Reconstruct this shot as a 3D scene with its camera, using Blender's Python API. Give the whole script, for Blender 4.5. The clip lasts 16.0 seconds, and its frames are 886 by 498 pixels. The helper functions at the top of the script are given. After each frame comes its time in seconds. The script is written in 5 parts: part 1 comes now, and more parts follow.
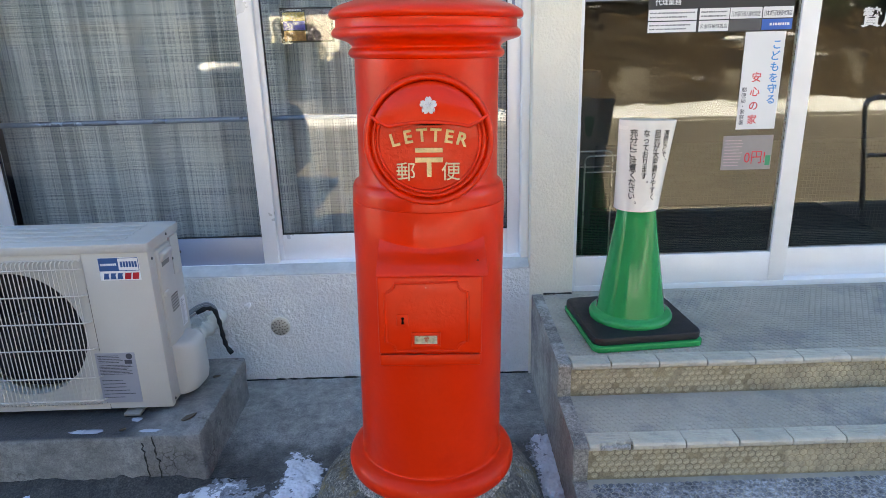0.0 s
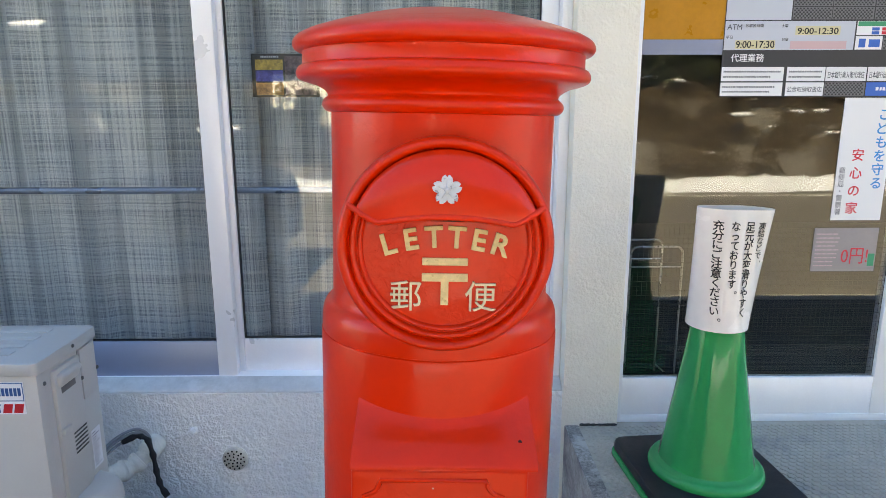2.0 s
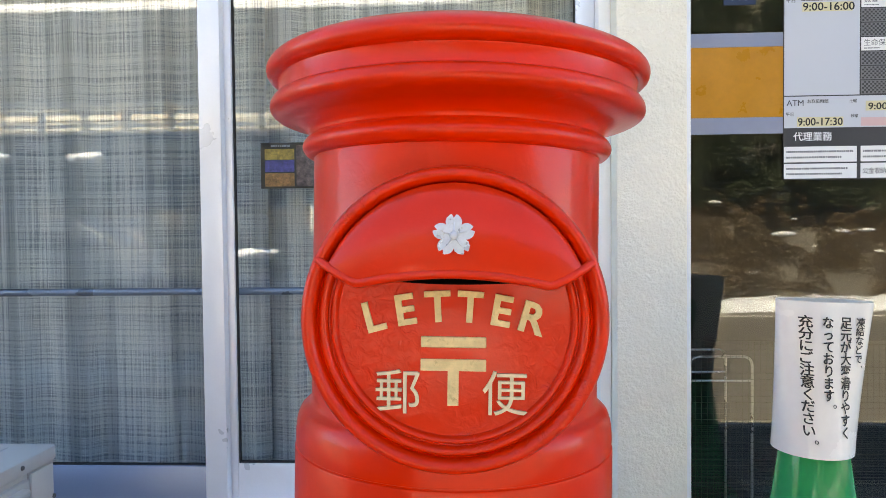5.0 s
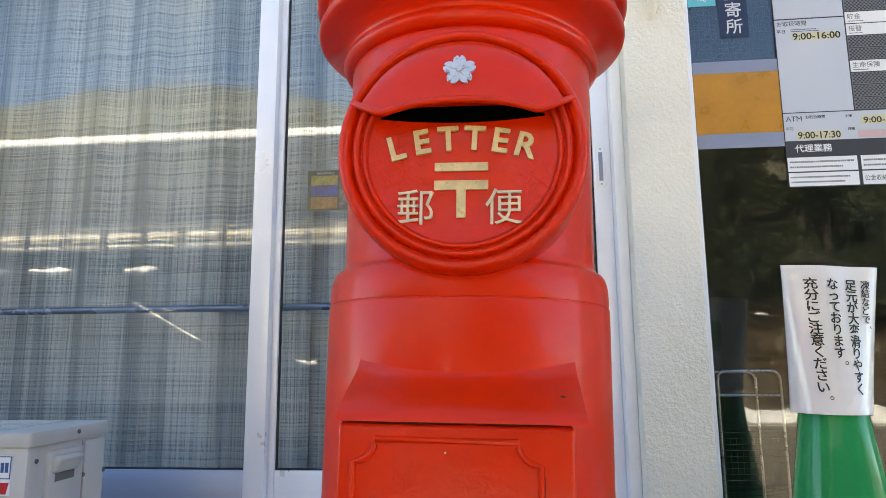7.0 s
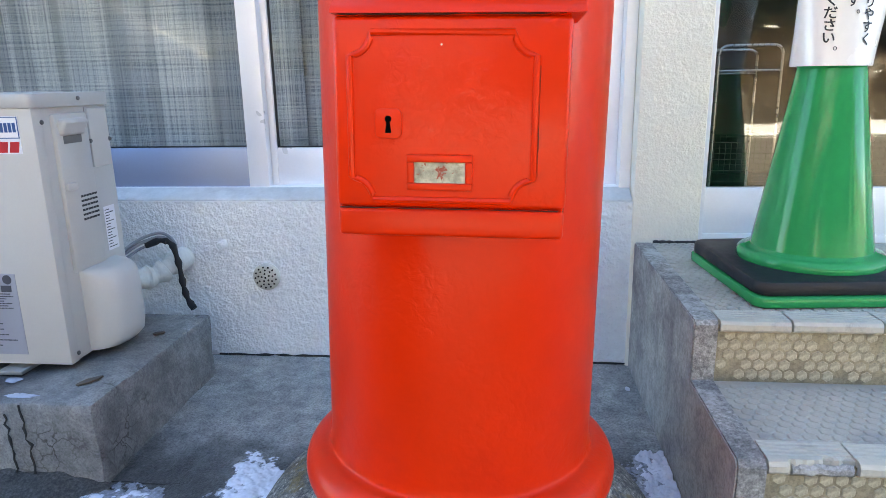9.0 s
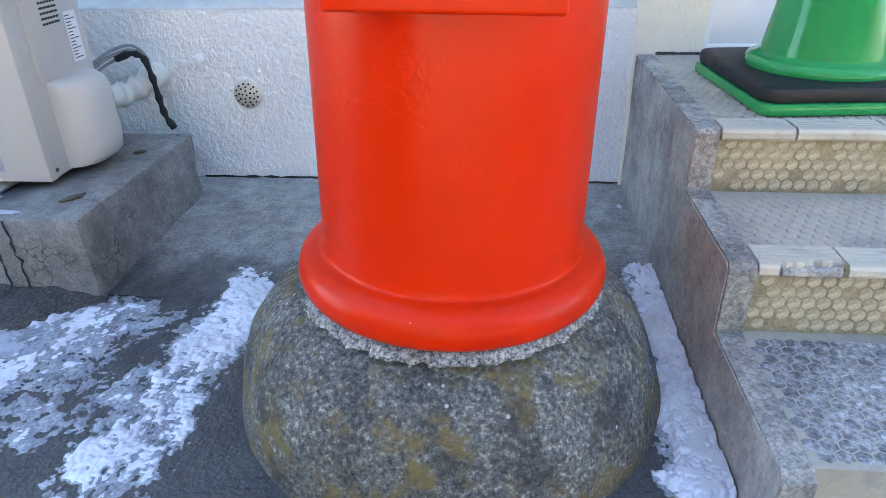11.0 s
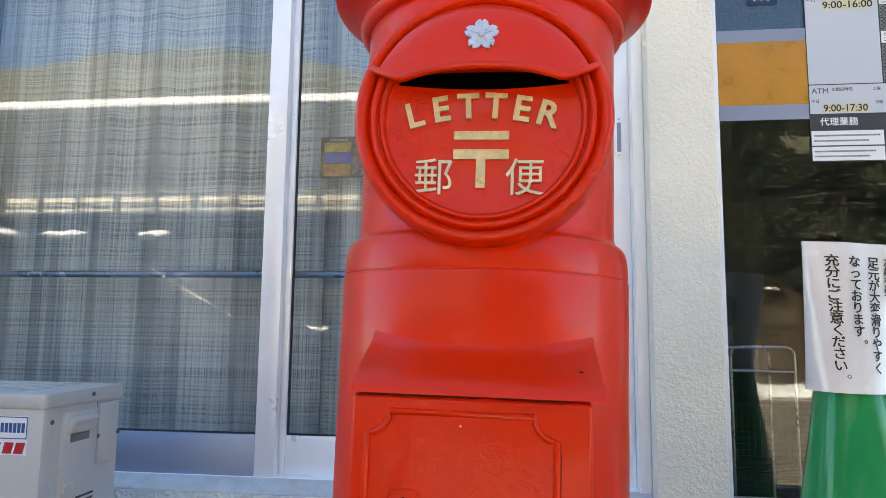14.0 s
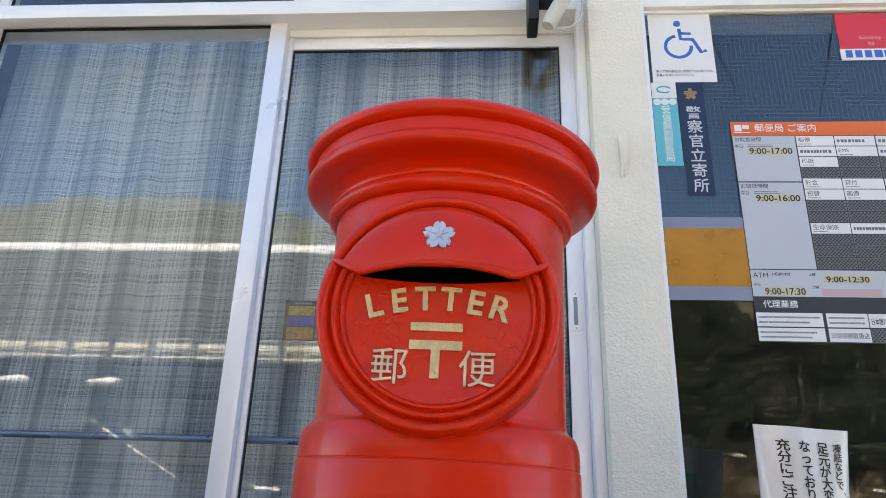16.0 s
□ □ □ □ □
◆ **Problem to work on**
Please set down each line of the data above exactly as written, without the pictures.

◆ **Final result**
Reconstruct this shot as a 3D scene with its camera, using Blender's Python API. Give the whole script, for Blender 4.5. The clip lasts 16.0 seconds, and its frames are 886 by 498 pixels. The helper functions at the top of the script are given. After each frame comes its time in seconds. The script is written in 5 parts: part 1 comes now, and more parts follow.
0.0 s
2.0 s
5.0 s
7.0 s
9.0 s
11.0 s
14.0 s
16.0 s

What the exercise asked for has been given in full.